(Source records)
──────

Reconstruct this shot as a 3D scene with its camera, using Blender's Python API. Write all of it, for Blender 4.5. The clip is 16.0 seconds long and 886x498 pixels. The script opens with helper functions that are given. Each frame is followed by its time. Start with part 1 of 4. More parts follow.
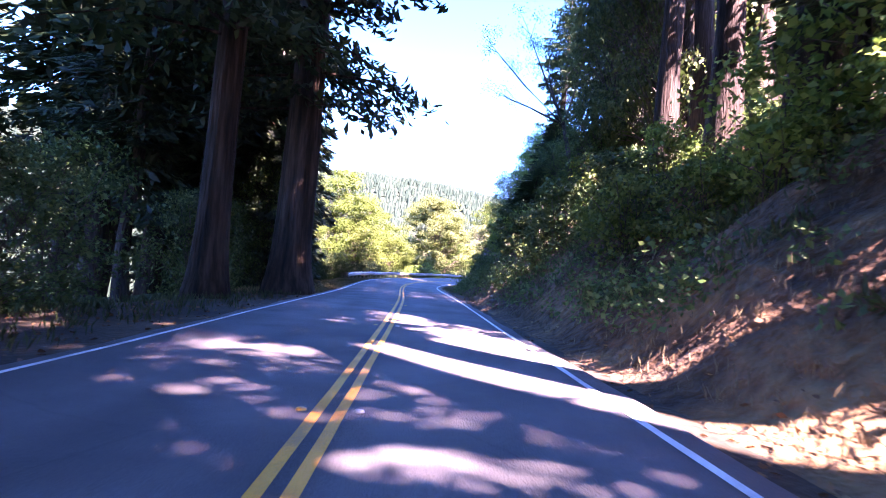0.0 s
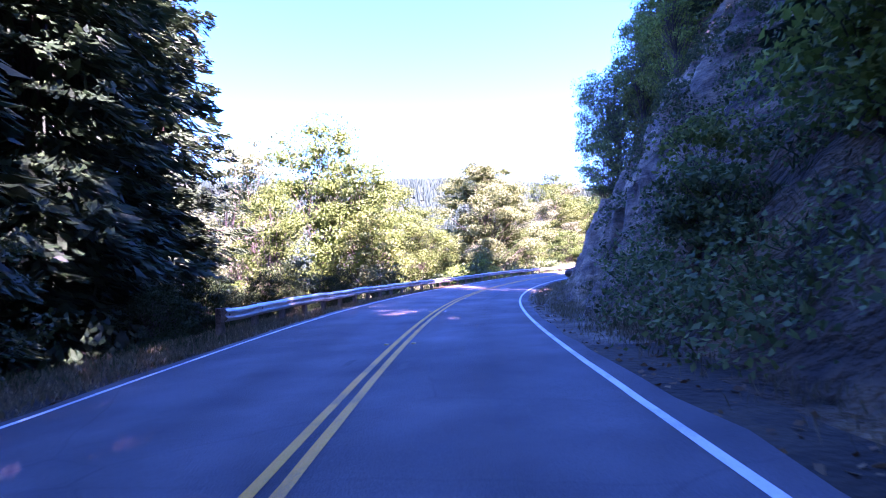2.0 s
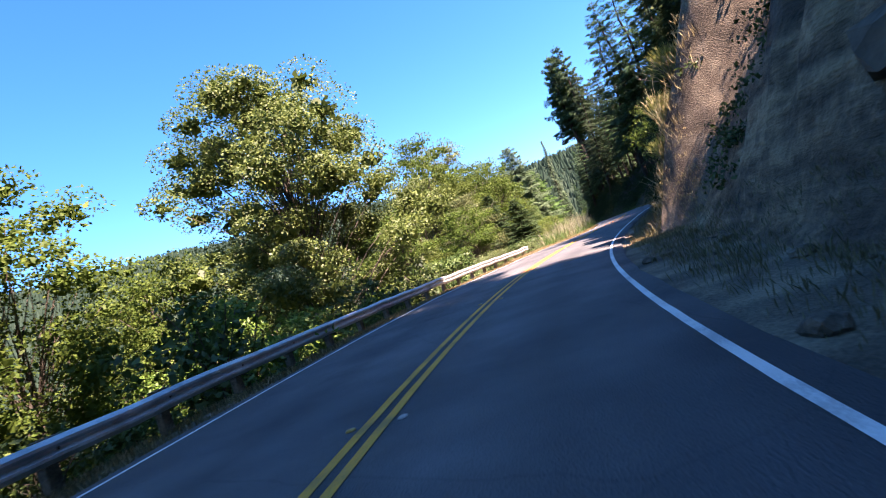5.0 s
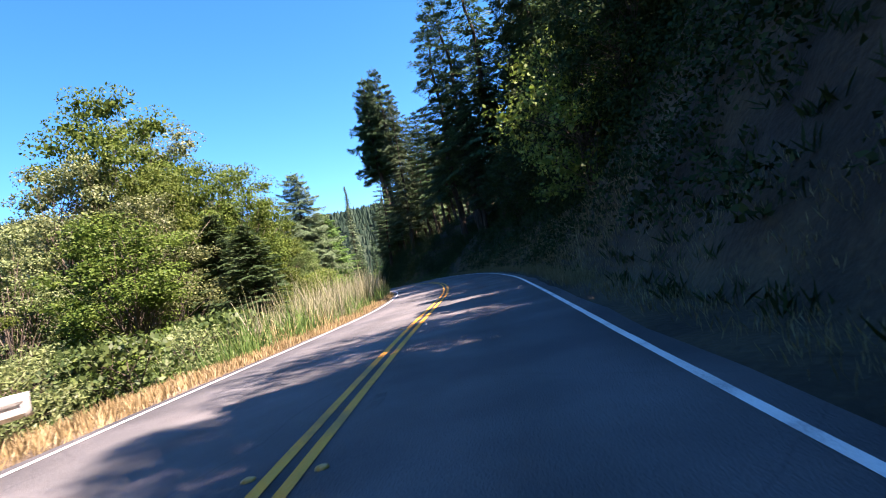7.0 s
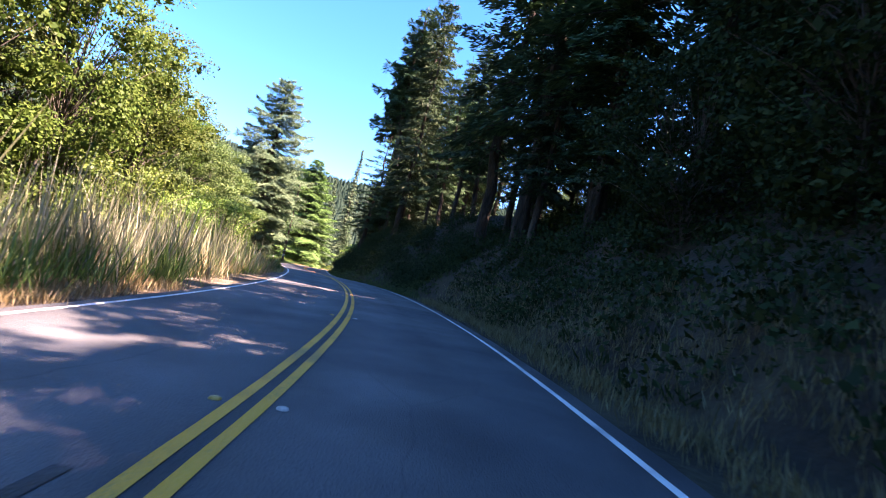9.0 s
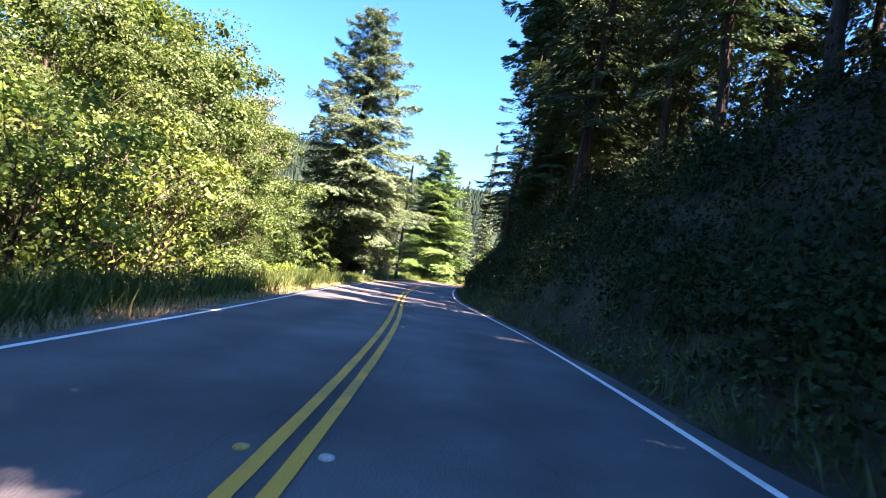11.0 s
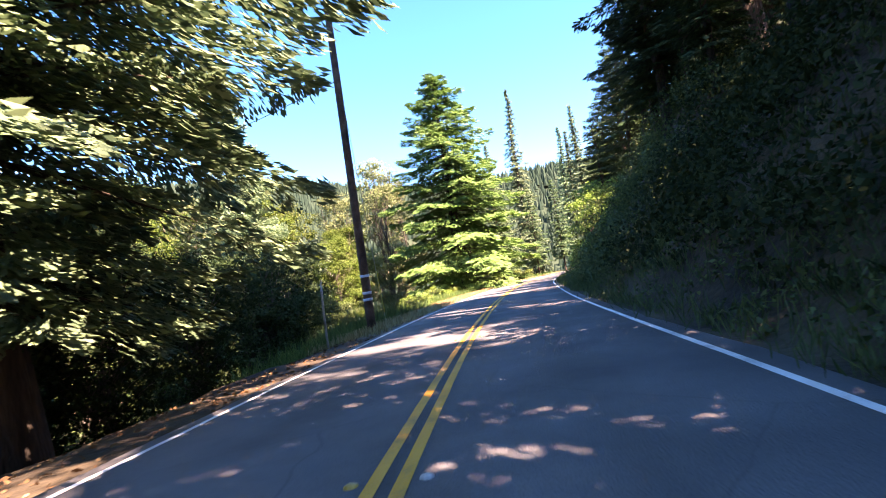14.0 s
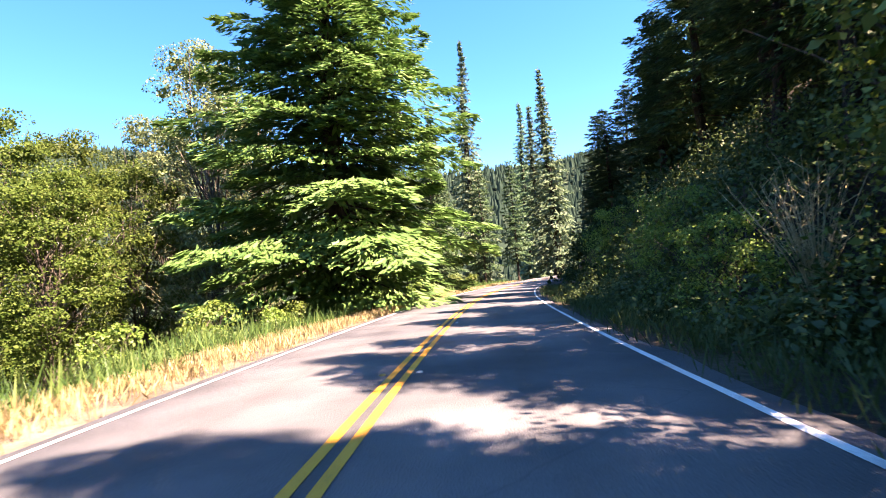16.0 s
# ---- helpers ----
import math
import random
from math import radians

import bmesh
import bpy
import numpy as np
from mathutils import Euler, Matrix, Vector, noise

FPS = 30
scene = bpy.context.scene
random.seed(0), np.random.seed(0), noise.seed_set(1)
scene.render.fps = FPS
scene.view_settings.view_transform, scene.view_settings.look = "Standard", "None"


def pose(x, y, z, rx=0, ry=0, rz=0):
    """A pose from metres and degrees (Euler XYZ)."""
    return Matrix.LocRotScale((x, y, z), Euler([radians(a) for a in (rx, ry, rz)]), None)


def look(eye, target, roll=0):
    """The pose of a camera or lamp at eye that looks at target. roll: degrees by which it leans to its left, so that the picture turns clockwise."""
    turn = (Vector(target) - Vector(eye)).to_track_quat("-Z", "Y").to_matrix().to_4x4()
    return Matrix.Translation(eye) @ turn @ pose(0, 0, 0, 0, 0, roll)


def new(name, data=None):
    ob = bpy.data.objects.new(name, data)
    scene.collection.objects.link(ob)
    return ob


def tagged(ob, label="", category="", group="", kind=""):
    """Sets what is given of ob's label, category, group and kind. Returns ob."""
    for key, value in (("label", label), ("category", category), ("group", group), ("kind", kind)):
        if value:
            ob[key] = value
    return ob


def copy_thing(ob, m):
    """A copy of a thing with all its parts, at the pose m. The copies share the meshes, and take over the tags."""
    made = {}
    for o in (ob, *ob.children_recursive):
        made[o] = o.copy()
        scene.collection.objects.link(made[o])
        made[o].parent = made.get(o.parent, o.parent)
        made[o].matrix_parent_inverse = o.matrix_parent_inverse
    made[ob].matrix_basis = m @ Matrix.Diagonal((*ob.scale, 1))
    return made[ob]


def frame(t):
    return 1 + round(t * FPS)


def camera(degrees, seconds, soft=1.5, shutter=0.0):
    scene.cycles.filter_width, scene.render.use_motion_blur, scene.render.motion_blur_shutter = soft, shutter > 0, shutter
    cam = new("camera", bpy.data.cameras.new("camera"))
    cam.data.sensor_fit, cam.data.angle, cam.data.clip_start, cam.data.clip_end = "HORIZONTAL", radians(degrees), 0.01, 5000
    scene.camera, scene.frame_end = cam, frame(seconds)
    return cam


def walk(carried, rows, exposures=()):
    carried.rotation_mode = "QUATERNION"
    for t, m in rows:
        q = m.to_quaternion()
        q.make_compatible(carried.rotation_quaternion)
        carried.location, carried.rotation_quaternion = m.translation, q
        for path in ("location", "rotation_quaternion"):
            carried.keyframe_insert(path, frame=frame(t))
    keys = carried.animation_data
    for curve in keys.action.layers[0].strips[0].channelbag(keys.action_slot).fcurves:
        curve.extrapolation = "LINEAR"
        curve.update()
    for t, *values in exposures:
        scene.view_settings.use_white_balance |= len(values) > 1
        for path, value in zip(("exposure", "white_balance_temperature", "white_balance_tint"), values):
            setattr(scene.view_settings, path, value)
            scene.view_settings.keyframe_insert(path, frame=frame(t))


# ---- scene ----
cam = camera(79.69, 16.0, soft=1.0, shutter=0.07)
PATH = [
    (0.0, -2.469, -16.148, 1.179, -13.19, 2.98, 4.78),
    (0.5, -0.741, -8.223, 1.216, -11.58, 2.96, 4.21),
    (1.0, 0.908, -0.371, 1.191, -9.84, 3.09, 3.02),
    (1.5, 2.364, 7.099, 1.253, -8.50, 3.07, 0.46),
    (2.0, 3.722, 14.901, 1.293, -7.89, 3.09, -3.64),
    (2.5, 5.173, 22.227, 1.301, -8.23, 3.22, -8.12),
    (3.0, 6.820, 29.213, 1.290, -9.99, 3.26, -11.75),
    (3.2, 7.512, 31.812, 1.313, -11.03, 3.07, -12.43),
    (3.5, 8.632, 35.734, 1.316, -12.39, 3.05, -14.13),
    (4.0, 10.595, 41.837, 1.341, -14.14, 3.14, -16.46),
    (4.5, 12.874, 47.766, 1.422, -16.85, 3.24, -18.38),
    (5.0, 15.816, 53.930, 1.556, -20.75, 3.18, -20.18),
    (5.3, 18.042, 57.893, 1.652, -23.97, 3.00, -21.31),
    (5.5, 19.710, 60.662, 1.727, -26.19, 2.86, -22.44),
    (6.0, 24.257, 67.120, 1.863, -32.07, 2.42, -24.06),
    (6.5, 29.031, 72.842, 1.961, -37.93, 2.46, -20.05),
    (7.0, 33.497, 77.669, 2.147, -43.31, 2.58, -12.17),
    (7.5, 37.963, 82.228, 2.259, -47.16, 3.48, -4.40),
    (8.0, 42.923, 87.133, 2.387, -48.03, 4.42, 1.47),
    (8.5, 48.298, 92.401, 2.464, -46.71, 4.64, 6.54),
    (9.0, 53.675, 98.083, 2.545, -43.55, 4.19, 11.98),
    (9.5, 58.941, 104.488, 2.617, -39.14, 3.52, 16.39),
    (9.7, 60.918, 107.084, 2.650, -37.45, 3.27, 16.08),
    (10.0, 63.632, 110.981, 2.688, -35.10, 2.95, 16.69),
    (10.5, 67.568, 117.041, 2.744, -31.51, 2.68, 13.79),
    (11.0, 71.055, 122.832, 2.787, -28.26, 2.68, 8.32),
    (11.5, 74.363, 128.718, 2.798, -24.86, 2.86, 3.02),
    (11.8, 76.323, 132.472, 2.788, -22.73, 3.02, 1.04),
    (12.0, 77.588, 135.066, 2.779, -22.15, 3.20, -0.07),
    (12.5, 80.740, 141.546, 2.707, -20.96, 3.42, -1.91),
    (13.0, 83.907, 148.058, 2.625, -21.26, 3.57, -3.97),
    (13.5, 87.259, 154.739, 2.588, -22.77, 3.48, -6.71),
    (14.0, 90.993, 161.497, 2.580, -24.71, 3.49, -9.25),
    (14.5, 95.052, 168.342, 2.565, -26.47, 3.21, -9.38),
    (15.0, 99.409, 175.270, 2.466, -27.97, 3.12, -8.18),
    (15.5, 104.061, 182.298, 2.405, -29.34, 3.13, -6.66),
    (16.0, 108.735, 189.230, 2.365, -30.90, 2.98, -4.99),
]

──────

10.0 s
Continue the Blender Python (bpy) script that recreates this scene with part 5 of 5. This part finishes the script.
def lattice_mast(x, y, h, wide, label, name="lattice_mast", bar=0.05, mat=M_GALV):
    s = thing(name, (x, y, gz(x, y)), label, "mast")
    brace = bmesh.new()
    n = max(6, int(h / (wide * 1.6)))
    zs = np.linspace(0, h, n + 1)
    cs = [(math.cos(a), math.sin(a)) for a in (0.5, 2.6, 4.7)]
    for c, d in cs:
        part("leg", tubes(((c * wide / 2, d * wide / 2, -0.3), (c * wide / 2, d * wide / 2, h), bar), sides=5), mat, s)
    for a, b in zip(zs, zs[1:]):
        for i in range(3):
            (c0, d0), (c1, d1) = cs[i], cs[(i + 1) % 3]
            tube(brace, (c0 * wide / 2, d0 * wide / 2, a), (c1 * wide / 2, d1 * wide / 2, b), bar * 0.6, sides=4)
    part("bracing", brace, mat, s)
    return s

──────

• **REQUEST**: Extract, without any images, the part of the material above that opens with the line containing "Reconstruct this shot" and closes with the line containing "of a camera", both lines included.

• **EXERCISE RESULT**:
Reconstruct this shot as a 3D scene with its camera, using Blender's Python API. Write all of it, for Blender 4.5. The clip is 16.0 seconds long and 886x498 pixels. The script opens with helper functions that are given. Each frame is followed by its time. Start with part 1 of 4. More parts follow.
0.0 s
2.0 s
5.0 s
7.0 s
9.0 s
11.0 s
14.0 s
16.0 s
# ---- helpers ----
import math
import random
from math import radians

import bmesh
import bpy
import numpy as np
from mathutils import Euler, Matrix, Vector, noise

FPS = 30
scene = bpy.context.scene
random.seed(0), np.random.seed(0), noise.seed_set(1)
scene.render.fps = FPS
scene.view_settings.view_transform, scene.view_settings.look = "Standard", "None"


def pose(x, y, z, rx=0, ry=0, rz=0):
    """A pose from metres and degrees (Euler XYZ)."""
    return Matrix.LocRotScale((x, y, z), Euler([radians(a) for a in (rx, ry, rz)]), None)


def look(eye, target, roll=0):
    """The pose of a camera or lamp at eye that looks at target. roll: degrees by which it leans to its left, so that the picture turns clockwise."""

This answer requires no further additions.